Monitoring cluster utilization#

Data Science & AI Workbench enables you to monitor cluster resource usage in terms of CPU, memory, disk space, network and GPU utilization.

To access the Operations Center:

  1. Log in to Workbench, select the Menu icon icon in the top right corner and click the Administrative Console link displayed at the bottom of the slide out window.

  2. Click Manage Resources.

  3. Login to the Operations Center using the Administrator credentials configured after installation

Total cluster resource utilization#

The Dashboard tab in the Operations Center displays the total CPU and Memory utilize aggregated across all nodes (master and worker) nodes in the Workbench cluster.

Monitoring dashboard#

  1. Click Monitoring in the menu on the left.

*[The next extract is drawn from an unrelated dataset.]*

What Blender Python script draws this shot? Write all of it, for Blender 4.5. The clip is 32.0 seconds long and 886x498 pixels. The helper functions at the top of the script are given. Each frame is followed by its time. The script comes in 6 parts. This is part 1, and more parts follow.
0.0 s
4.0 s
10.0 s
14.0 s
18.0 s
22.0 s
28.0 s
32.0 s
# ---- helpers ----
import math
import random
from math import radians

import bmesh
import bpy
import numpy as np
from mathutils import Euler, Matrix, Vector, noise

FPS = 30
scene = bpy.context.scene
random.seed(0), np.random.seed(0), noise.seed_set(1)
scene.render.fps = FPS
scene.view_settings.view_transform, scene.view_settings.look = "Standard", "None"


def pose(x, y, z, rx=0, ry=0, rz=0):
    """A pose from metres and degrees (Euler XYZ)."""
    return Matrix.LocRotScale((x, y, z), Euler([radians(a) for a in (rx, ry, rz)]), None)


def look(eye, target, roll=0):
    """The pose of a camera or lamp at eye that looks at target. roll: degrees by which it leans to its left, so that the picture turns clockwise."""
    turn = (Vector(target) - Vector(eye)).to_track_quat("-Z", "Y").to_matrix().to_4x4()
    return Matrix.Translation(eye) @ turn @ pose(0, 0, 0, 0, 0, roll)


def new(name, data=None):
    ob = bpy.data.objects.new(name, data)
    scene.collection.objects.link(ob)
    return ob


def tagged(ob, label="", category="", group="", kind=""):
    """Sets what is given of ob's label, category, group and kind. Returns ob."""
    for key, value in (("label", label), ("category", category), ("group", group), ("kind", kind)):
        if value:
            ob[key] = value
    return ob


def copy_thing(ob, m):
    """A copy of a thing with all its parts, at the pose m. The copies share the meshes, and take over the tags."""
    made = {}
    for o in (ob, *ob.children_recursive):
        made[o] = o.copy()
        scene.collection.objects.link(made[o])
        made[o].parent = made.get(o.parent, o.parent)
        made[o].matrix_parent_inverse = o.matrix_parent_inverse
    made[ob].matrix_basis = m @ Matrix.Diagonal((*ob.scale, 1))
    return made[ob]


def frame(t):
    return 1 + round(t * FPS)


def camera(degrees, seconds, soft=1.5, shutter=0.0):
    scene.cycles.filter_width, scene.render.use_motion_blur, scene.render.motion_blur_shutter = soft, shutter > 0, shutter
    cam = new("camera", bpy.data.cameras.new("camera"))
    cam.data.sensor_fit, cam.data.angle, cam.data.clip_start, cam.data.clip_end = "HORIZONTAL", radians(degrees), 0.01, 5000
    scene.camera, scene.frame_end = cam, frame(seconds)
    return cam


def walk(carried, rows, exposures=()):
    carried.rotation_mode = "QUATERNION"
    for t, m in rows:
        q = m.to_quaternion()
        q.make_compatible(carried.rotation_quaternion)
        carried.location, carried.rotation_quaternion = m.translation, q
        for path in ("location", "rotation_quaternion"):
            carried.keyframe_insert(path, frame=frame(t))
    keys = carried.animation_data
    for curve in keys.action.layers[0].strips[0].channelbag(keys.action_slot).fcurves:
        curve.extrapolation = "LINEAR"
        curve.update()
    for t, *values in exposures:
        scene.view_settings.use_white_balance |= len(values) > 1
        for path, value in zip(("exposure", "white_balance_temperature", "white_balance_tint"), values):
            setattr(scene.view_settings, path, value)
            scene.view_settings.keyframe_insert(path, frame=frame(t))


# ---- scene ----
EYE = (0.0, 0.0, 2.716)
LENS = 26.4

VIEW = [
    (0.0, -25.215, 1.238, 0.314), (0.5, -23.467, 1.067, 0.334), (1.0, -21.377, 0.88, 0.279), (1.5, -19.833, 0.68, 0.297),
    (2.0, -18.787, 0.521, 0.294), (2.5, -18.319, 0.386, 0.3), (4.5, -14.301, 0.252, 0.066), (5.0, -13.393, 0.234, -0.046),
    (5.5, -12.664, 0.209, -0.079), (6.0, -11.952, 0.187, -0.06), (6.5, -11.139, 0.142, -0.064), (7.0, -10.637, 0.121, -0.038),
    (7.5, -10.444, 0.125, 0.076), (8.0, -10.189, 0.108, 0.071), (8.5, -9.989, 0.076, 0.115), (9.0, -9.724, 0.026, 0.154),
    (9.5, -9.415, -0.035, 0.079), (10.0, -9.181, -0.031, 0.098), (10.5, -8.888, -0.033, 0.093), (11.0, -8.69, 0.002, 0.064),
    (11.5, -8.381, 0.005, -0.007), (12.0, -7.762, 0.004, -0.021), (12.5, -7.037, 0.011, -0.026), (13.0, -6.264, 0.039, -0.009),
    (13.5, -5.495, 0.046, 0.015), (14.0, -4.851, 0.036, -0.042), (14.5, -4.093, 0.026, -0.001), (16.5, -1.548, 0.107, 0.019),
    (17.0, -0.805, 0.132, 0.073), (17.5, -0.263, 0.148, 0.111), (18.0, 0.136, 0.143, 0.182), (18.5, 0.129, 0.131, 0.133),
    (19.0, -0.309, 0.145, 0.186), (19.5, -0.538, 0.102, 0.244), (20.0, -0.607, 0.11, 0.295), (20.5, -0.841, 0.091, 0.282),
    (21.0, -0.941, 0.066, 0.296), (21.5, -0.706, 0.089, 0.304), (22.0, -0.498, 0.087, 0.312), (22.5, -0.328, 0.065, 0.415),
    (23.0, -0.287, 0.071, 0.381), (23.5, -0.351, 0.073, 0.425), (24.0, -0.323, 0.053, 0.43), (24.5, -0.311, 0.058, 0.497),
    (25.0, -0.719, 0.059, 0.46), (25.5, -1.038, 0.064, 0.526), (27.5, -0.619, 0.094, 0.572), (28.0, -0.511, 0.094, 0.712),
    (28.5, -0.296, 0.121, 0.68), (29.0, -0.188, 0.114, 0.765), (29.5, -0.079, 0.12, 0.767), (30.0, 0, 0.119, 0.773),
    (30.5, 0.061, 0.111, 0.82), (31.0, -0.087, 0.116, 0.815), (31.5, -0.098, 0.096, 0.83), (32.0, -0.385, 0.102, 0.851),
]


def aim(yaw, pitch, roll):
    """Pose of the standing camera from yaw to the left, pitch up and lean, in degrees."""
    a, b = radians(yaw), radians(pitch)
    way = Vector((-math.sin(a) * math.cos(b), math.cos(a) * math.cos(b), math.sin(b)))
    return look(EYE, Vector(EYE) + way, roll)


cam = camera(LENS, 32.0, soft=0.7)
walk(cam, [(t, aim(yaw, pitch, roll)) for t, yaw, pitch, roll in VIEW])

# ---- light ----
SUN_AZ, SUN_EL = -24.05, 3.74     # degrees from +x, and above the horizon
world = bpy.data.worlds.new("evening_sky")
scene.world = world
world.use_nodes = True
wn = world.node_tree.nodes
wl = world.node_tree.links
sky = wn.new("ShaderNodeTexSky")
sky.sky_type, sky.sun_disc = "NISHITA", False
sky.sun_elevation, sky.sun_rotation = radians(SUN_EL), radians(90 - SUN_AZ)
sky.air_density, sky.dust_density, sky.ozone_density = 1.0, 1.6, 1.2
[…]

The graphs displayed include the following:

  • Overall Cluster CPU Usage

  • CPU Usage by Node

  • Individual CPU Usage

  • Overall Cluster Memory Usage

  • Memory Usage by Node

  • Individual Node Memory Usage

  • Overall Cluster Network Usage

  • Network Usage by Node

  • Individual Node Network Usage

  • Overall Cluster Filesystem Usage

  • Filesystem Usage by Node

  • Individual Filesystem Usage

Use the control in the upper right corner to specify the range of time for which you want to view usage information, and how often you want to refresh the results.

Monitoring Kubernetes#

To view the status of your Kubernetes nodes, pods, services, jobs, daemon sets and deployments from the Operations Center, click Kubernetes in the menu on the left and select Pods.

See Monitoring sessions and deployments for more information.

To view the status or progress of a cluster installation, click Operations in the menu on the left, and select an operation in the list. Clicking on a specific operation switches to the Logs view, where you can also view logs based on container or pod.